2. Angles in Polygons:

The sum of interior angles of a polygon with n sides is given by the formula: (n - 2) * 180 degrees. For example, a quadrilateral (4 sides) has interior angles summing to (4-2) * 180 = 360 degrees. This formula allows you to solve for unknown angles in polygons.

3. Parallel Lines and Transversals:

When a transversal line intersects two parallel lines, several angle relationships are established:

• Alternate Interior Angles: These are equal.
• Alternate Exterior Angles: These are equal.
• Corresponding Angles: These are equal.
• Consecutive Interior Angles: These are supplementary (add up to 180 degrees).

Understanding these relationships is crucial for solving problems involving parallel lines and transversals.

4. Cyclic Quadrilaterals:

A cyclic quadrilateral is a quadrilateral whose vertices all lie on a single circle. In a cyclic quadrilateral, the sum of opposite angles is always 180 degrees. This property is particularly useful for finding unknown angles in cyclic quadrilaterals.

Strategies for Solving Problems: A Step-by-Step Approach

To effectively solve problems involving lettered angles, follow these steps:

1. Identify the Given Information: Carefully examine the diagram and identify all known angles and relationships (e.g., parallel lines, isosceles triangles, etc.).

2. Apply Relevant Theorems and Properties: Use the appropriate theorems and properties (e.g., the exterior angle theorem, properties of parallel lines, etc.) to establish relationships between the known and unknown angles.

3. Formulate Equations: Based on the relationships you've identified, formulate algebraic equations to relate the known and unknown angles.

4. Solve the Equations: Solve the equations to find the value of the lettered angle.

5. Check Your Answer: Once you've found the value of the lettered angle, check your answer to ensure it's consistent with the given information and the relationships you've established.

Examples and Worked Solutions

Let's illustrate the techniques discussed with some examples.

Example 1: A Triangle with an Exterior Angle

Imagine a triangle ABC, where angle A is 50 degrees, angle B is unknown (let's call it 'x'), and the exterior angle at C is 110 degrees.

• Solution: Using the exterior angle theorem, we know that the exterior angle at C (110 degrees) is equal to the sum of the opposite interior angles A and B. Therefore, 110 = 50 + x. Solving for x, we find x = 60 degrees. Therefore, angle B is 60 degrees.

Example 2: Parallel Lines and a Transversal

Consider two parallel lines intersected by a transversal. Let's say one of the alternate interior angles is 70 degrees. What is the measure of the other alternate interior angle?
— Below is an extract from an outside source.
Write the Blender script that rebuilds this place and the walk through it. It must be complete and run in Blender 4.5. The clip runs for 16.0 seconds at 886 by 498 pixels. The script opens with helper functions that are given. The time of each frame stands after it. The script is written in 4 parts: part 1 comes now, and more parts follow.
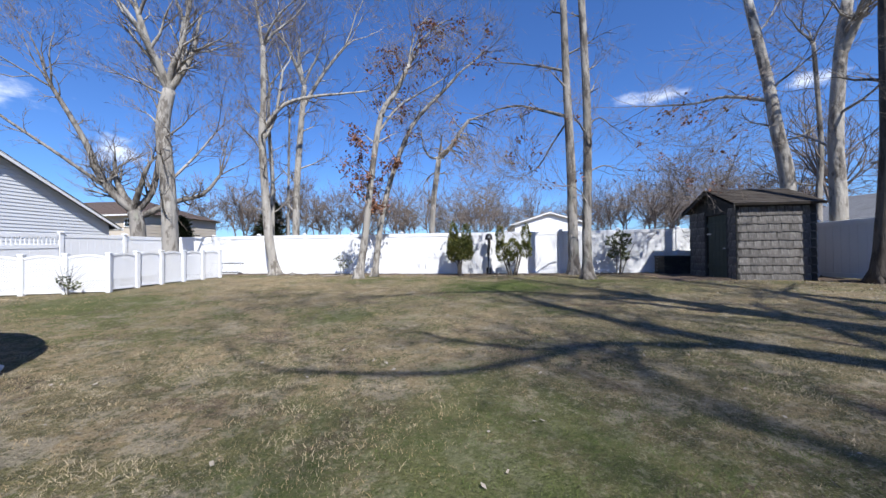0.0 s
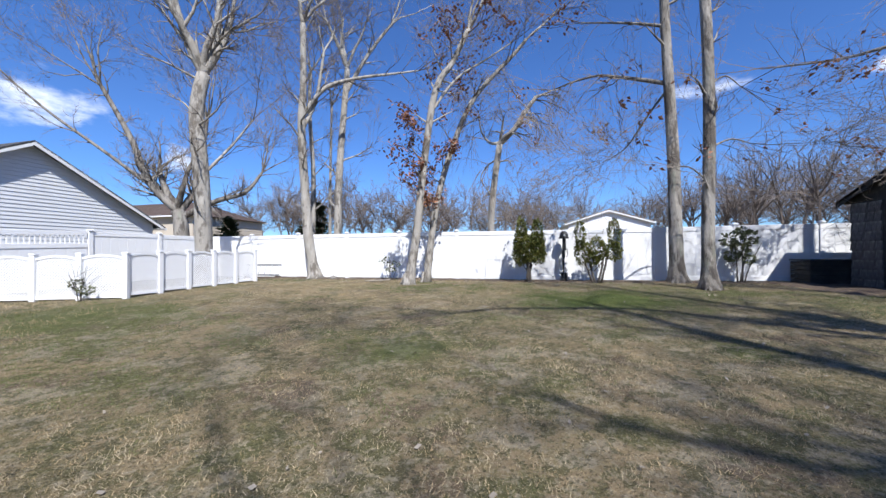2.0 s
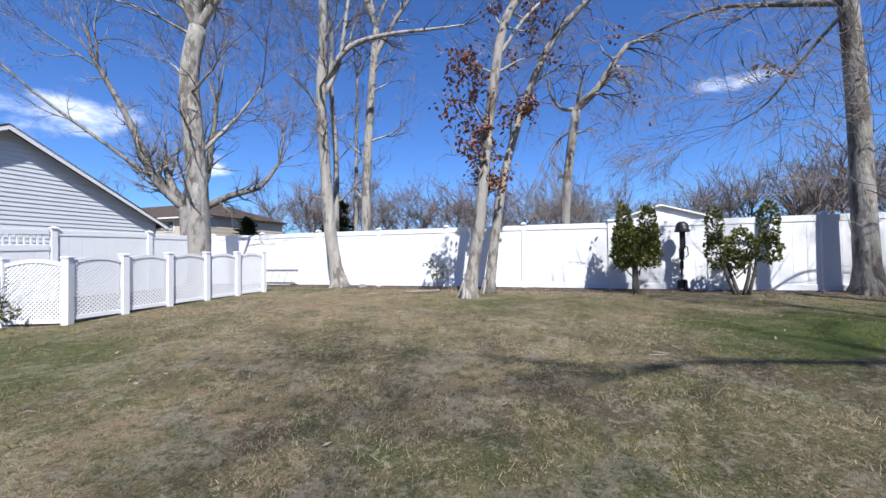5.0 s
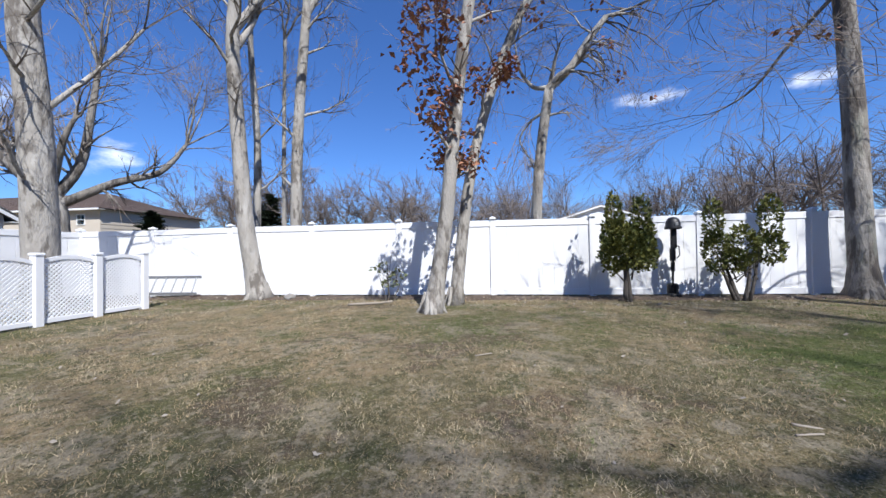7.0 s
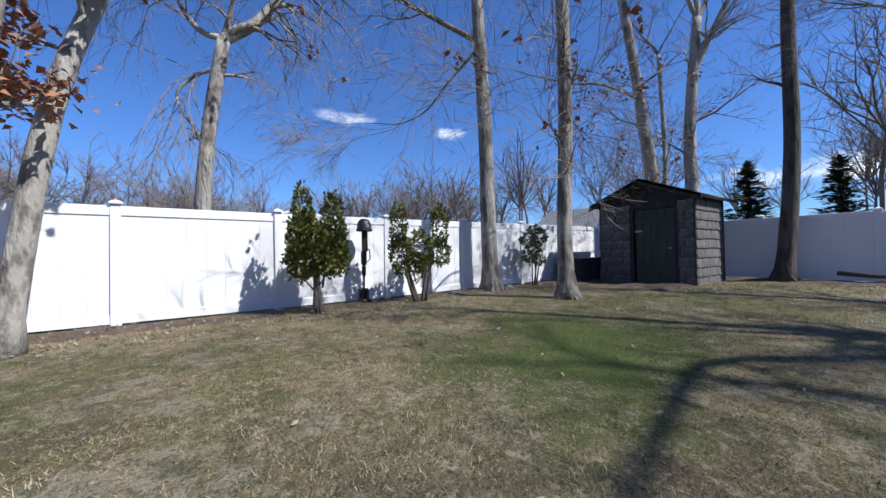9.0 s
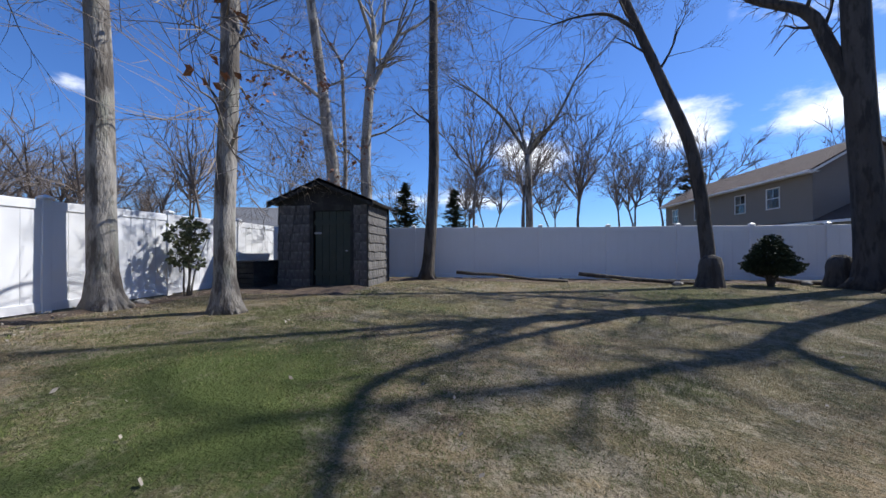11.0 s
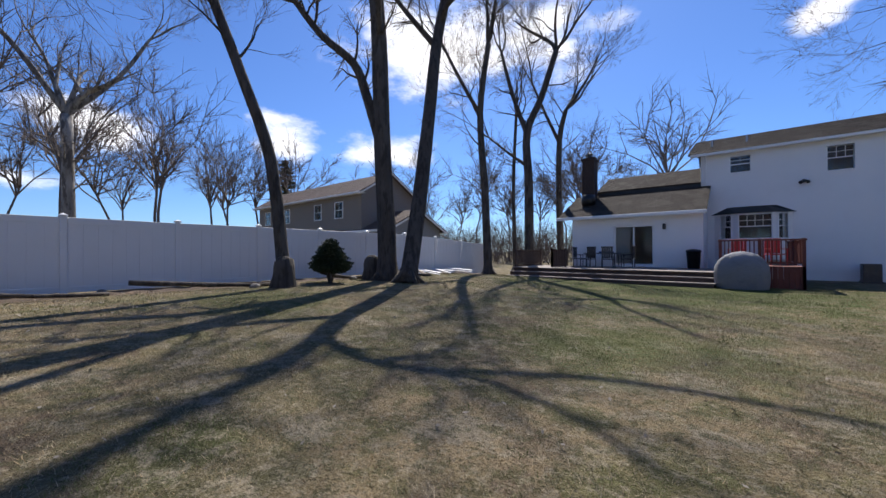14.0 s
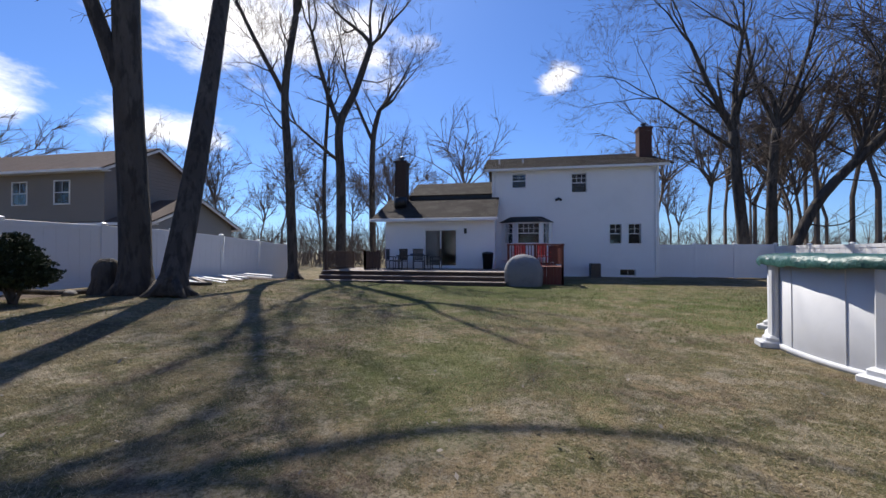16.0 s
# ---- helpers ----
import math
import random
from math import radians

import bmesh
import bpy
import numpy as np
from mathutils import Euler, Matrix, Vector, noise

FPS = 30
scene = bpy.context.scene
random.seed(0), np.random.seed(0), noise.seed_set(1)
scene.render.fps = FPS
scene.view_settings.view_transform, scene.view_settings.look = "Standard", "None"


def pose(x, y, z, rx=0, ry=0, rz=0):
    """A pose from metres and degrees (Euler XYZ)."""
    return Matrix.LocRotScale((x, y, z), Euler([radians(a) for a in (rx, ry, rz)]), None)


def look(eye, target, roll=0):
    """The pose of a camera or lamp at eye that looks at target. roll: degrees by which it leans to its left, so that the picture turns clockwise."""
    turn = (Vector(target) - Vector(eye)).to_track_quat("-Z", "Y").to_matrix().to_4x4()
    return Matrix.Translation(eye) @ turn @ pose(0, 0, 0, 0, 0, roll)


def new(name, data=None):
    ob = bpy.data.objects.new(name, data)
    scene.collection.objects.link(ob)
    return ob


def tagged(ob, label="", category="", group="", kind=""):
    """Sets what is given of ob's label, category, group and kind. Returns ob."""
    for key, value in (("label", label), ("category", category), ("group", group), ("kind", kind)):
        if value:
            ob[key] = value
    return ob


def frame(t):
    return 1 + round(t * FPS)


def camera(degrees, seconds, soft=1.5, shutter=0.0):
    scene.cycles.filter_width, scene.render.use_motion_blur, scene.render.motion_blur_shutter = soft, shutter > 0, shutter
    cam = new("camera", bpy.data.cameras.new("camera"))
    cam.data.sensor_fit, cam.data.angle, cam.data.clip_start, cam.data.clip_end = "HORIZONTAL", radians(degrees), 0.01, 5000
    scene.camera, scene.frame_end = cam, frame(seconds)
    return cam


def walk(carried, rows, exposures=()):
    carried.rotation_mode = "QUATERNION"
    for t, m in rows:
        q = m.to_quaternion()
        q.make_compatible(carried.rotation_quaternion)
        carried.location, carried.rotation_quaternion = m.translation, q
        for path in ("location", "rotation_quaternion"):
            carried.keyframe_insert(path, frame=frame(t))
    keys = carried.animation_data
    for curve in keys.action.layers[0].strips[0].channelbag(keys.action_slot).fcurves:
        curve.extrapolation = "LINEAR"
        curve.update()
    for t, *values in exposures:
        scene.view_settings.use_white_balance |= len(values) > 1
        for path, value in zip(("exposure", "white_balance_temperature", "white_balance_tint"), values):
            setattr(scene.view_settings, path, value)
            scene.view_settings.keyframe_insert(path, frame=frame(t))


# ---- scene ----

• Solution: Since alternate interior angles are equal when two parallel lines are intersected by a transversal, the other alternate interior angle is also 70 degrees.
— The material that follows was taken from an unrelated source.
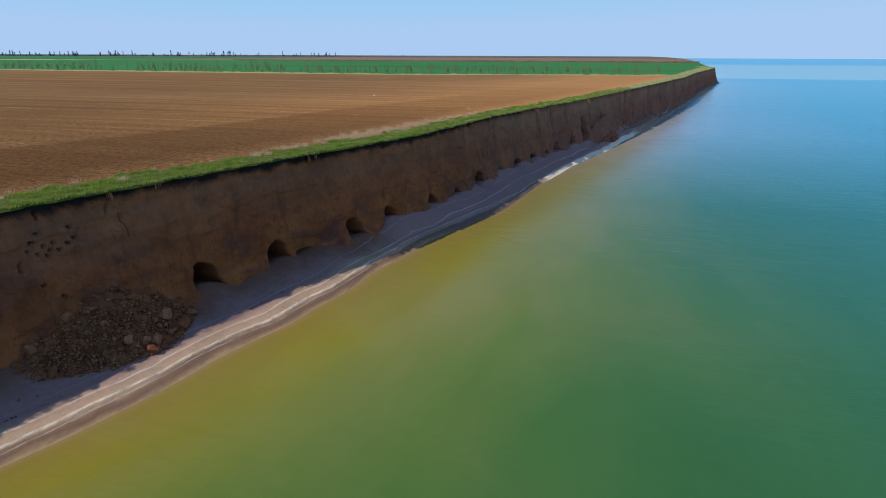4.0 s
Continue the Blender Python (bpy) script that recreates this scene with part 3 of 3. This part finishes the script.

Example 3: A Cyclic Quadrilateral

Suppose we have a cyclic quadrilateral ABCD. Angle A is 100 degrees and angle C is unknown (let's denote it as 'y').

• Solution: In a cyclic quadrilateral, opposite angles sum to 180 degrees. Therefore, A + C = 180. Substituting the value of angle A, we get 100 + y = 180. Solving for y, we find y = 80 degrees. Therefore, angle C is 80 degrees.

Conclusion: Mastering Angle Calculations in Geometry

Finding lettered angles in various geometric figures is a fundamental skill in geometry. By understanding basic angle relationships, applying relevant theorems, and following a systematic approach, you can confidently solve a wide range of problems. Remember to always carefully analyze the given information, utilize the appropriate theorems and properties, and thoroughly check your solutions. With practice, you'll develop the skills and confidence to tackle even the most challenging geometry problems. This guide provides a solid foundation; continue exploring geometric concepts to further enhance your problem-solving abilities. Keep practicing, and you will master the art of finding those lettered angles!